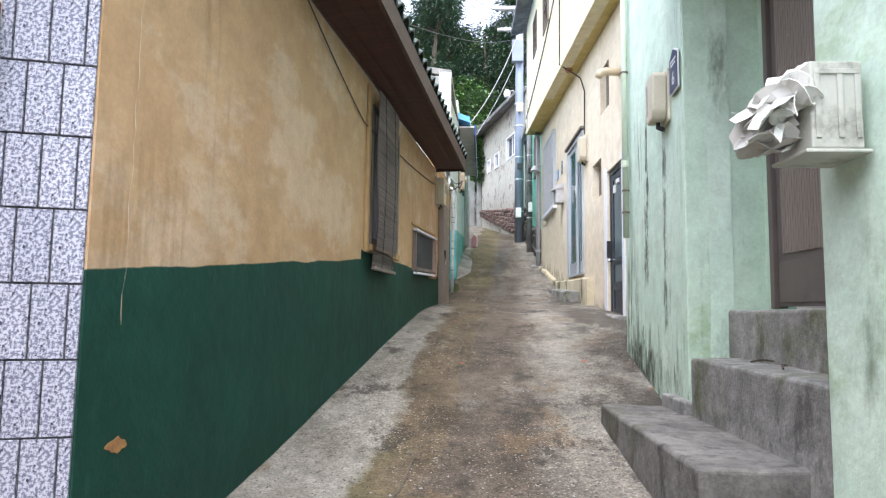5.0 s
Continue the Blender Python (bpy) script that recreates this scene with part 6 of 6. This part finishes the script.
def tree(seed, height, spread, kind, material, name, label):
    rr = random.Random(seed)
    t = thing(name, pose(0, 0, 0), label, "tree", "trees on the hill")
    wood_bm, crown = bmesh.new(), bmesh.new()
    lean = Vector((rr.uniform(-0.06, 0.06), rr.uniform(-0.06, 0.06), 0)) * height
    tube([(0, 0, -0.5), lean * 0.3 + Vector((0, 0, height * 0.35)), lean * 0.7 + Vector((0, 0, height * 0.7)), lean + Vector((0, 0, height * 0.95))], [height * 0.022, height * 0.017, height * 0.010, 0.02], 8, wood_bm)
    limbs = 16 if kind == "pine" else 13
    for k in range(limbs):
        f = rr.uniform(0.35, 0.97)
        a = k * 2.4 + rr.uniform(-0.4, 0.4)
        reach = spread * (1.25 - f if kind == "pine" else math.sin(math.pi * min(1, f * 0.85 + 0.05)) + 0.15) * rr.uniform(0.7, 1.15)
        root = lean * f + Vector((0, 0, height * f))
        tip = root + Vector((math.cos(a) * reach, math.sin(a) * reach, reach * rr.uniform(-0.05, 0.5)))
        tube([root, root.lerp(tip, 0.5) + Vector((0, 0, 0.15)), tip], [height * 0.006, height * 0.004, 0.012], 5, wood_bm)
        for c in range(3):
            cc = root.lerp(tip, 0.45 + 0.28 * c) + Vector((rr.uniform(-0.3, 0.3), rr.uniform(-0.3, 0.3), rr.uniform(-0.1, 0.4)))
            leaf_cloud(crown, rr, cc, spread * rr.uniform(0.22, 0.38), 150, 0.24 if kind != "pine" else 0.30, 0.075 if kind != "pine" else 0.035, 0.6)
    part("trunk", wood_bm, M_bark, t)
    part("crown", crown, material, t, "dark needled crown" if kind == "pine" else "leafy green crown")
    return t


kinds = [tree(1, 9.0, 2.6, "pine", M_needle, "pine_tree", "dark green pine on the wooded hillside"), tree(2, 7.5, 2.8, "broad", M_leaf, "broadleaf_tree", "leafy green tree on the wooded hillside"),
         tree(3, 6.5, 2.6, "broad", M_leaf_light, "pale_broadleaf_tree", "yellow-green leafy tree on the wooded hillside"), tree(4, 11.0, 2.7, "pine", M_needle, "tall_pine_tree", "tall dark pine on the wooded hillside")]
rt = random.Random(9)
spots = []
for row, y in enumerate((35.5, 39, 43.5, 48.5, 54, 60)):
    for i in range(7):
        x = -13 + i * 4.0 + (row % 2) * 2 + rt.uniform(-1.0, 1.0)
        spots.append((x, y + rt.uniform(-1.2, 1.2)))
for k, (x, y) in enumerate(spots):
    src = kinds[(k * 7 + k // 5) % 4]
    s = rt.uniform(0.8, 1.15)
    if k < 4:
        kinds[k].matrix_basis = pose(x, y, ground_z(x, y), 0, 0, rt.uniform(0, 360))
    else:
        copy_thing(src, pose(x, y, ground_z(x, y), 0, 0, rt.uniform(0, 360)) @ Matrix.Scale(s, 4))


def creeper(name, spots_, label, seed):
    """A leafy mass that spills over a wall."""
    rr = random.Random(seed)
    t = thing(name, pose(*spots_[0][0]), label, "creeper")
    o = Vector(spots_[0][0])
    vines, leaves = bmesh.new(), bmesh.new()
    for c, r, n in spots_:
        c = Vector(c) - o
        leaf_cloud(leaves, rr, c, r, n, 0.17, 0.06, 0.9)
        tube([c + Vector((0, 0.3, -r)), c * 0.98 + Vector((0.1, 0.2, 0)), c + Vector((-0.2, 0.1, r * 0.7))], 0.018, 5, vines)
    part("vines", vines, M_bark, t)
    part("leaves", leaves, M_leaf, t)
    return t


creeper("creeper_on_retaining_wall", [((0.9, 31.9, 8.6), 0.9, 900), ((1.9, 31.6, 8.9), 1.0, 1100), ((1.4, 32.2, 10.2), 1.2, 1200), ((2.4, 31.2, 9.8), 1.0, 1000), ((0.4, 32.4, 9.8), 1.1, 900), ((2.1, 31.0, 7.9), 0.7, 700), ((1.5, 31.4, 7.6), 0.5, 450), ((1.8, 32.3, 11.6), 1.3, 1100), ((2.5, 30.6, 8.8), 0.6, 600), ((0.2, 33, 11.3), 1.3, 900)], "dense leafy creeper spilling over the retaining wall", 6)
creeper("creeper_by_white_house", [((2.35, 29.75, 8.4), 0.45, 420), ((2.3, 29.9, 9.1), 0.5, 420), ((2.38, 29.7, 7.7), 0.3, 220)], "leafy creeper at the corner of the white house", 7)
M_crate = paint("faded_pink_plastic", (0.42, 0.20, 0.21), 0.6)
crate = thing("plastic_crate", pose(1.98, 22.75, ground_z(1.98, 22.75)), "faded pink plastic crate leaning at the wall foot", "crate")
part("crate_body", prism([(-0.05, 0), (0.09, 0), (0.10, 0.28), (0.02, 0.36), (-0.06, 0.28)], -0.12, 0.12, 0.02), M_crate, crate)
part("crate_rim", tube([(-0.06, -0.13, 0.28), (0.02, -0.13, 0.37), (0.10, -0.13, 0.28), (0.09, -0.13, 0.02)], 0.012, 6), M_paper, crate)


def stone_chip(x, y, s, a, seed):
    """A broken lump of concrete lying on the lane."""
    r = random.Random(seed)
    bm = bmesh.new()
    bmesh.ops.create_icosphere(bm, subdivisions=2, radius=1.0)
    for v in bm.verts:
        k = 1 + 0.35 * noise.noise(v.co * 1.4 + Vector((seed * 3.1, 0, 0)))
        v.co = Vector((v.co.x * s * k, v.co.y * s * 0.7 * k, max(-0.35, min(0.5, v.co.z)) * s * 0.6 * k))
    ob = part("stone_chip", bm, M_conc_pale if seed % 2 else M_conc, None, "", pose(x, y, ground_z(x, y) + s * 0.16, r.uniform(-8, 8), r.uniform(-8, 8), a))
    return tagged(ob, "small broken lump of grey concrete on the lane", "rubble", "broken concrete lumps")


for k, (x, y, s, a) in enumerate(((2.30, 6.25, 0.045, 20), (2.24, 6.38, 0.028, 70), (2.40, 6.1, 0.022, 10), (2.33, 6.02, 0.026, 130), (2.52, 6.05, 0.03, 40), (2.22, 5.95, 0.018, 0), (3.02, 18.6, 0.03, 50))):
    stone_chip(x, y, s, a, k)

::::::::

#### Stated exercise:
Reproduce the material above in full and without alteration, but skip all pictures.

#### Written reply:
5.0 s
Continue the Blender Python (bpy) script that recreates this scene with part 6 of 6. This part finishes the script.
def tree(seed, height, spread, kind, material, name, label):
    rr = random.Random(seed)
    t = thing(name, pose(0, 0, 0), label, "tree", "trees on the hill")
    wood_bm, crown = bmesh.new(), bmesh.new()
    lean = Vector((rr.uniform(-0.06, 0.06), rr.uniform(-0.06, 0.06), 0)) * height
    tube([(0, 0, -0.5), lean * 0.3 + Vector((0, 0, height * 0.35)), lean * 0.7 + Vector((0, 0, height * 0.7)), lean + Vector((0, 0, height * 0.95))], [height * 0.022, height * 0.017, height * 0.010, 0.02], 8, wood_bm)
    limbs = 16 if kind == "pine" else 13
    for k in range(limbs):
        f = rr.uniform(0.35, 0.97)
        a = k * 2.4 + rr.uniform(-0.4, 0.4)
        reach = spread * (1.25 - f if kind == "pine" else math.sin(math.pi * min(1, f * 0.85 + 0.05)) + 0.15) * rr.uniform(0.7, 1.15)
        root = lean * f + Vector((0, 0, height * f))
        tip = root + Vector((math.cos(a) * reach, math.sin(a) * reach, reach * rr.uniform(-0.05, 0.5)))
        tube([root, root.lerp(tip, 0.5) + Vector((0, 0, 0.15)), tip], [height * 0.006, height * 0.004, 0.012], 5, wood_bm)
        for c in range(3):
            cc = root.lerp(tip, 0.45 + 0.28 * c) + Vector((rr.uniform(-0.3, 0.3), rr.uniform(-0.3, 0.3), rr.uniform(-0.1, 0.4)))
            leaf_cloud(crown, rr, cc, spread * rr.uniform(0.22, 0.38), 150, 0.24 if kind != "pine" else 0.30, 0.075 if kind != "pine" else 0.035, 0.6)
    part("trunk", wood_bm, M_bark, t)
    part("crown", crown, material, t, "dark needled crown" if kind == "pine" else "leafy green crown")
    return t


kinds = [tree(1, 9.0, 2.6, "pine", M_needle, "pine_tree", "dark green pine on the wooded hillside"), tree(2, 7.5, 2.8, "broad", M_leaf, "broadleaf_tree", "leafy green tree on the wooded hillside"),
         tree(3, 6.5, 2.6, "broad", M_leaf_light, "pale_broadleaf_tree", "yellow-green leafy tree on the wooded hillside"), tree(4, 11.0, 2.7, "pine", M_needle, "tall_pine_tree", "tall dark pine on the wooded hillside")]
rt = random.Random(9)
spots = []
for row, y in enumerate((35.5, 39, 43.5, 48.5, 54, 60)):
    for i in range(7):
        x = -13 + i * 4.0 + (row % 2) * 2 + rt.uniform(-1.0, 1.0)
        spots.append((x, y + rt.uniform(-1.2, 1.2)))
for k, (x, y) in enumerate(spots):
    src = kinds[(k * 7 + k // 5) % 4]
    s = rt.uniform(0.8, 1.15)
    if k < 4:
        kinds[k].matrix_basis = pose(x, y, ground_z(x, y), 0, 0, rt.uniform(0, 360))
    else:
        copy_thing(src, pose(x, y, ground_z(x, y), 0, 0, rt.uniform(0, 360)) @ Matrix.Scale(s, 4))


def creeper(name, spots_, label, seed):
    """A leafy mass that spills over a wall."""
    rr = random.Random(seed)
    t = thing(name, pose(*spots_[0][0]), label, "creeper")
    o = Vector(spots_[0][0])
    vines, leaves = bmesh.new(), bmesh.new()
    for c, r, n in spots_:
        c = Vector(c) - o
        leaf_cloud(leaves, rr, c, r, n, 0.17, 0.06, 0.9)
        tube([c + Vector((0, 0.3, -r)), c * 0.98 + Vector((0.1, 0.2, 0)), c + Vector((-0.2, 0.1, r * 0.7))], 0.018, 5, vines)
    part("vines", vines, M_bark, t)
    part("leaves", leaves, M_leaf, t)
    return t


creeper("creeper_on_retaining_wall", [((0.9, 31.9, 8.6), 0.9, 900), ((1.9, 31.6, 8.9), 1.0, 1100), ((1.4, 32.2, 10.2), 1.2, 1200), ((2.4, 31.2, 9.8), 1.0, 1000), ((0.4, 32.4, 9.8), 1.1, 900), ((2.1, 31.0, 7.9), 0.7, 700), ((1.5, 31.4, 7.6), 0.5, 450), ((1.8, 32.3, 11.6), 1.3, 1100), ((2.5, 30.6, 8.8), 0.6, 600), ((0.2, 33, 11.3), 1.3, 900)], "dense leafy creeper spilling over the retaining wall", 6)
creeper("creeper_by_white_house", [((2.35, 29.75, 8.4), 0.45, 420), ((2.3, 29.9, 9.1), 0.5, 420), ((2.38, 29.7, 7.7), 0.3, 220)], "leafy creeper at the corner of the white house", 7)
M_crate = paint("faded_pink_plastic", (0.42, 0.20, 0.21), 0.6)
crate = thing("plastic_crate", pose(1.98, 22.75, ground_z(1.98, 22.75)), "faded pink plastic crate leaning at the wall foot", "crate")
part("crate_body", prism([(-0.05, 0), (0.09, 0), (0.10, 0.28), (0.02, 0.36), (-0.06, 0.28)], -0.12, 0.12, 0.02), M_crate, crate)
part("crate_rim", tube([(-0.06, -0.13, 0.28), (0.02, -0.13, 0.37), (0.10, -0.13, 0.28), (0.09, -0.13, 0.02)], 0.012, 6), M_paper, crate)


def stone_chip(x, y, s, a, seed):
    """A broken lump of concrete lying on the lane."""
    r = random.Random(seed)
    bm = bmesh.new()
    bmesh.ops.create_icosphere(bm, subdivisions=2, radius=1.0)
    for v in bm.verts:
        k = 1 + 0.35 * noise.noise(v.co * 1.4 + Vector((seed * 3.1, 0, 0)))
        v.co = Vector((v.co.x * s * k, v.co.y * s * 0.7 * k, max(-0.35, min(0.5, v.co.z)) * s * 0.6 * k))
    ob = part("stone_chip", bm, M_conc_pale if seed % 2 else M_conc, None, "", pose(x, y, ground_z(x, y) + s * 0.16, r.uniform(-8, 8), r.uniform(-8, 8), a))
    return tagged(ob, "small broken lump of grey concrete on the lane", "rubble", "broken concrete lumps")


for k, (x, y, s, a) in enumerate(((2.30, 6.25, 0.045, 20), (2.24, 6.38, 0.028, 70), (2.40, 6.1, 0.022, 10), (2.33, 6.02, 0.026, 130), (2.52, 6.05, 0.03, 40), (2.22, 5.95, 0.018, 0), (3.02, 18.6, 0.03, 50))):
    stone_chip(x, y, s, a, k)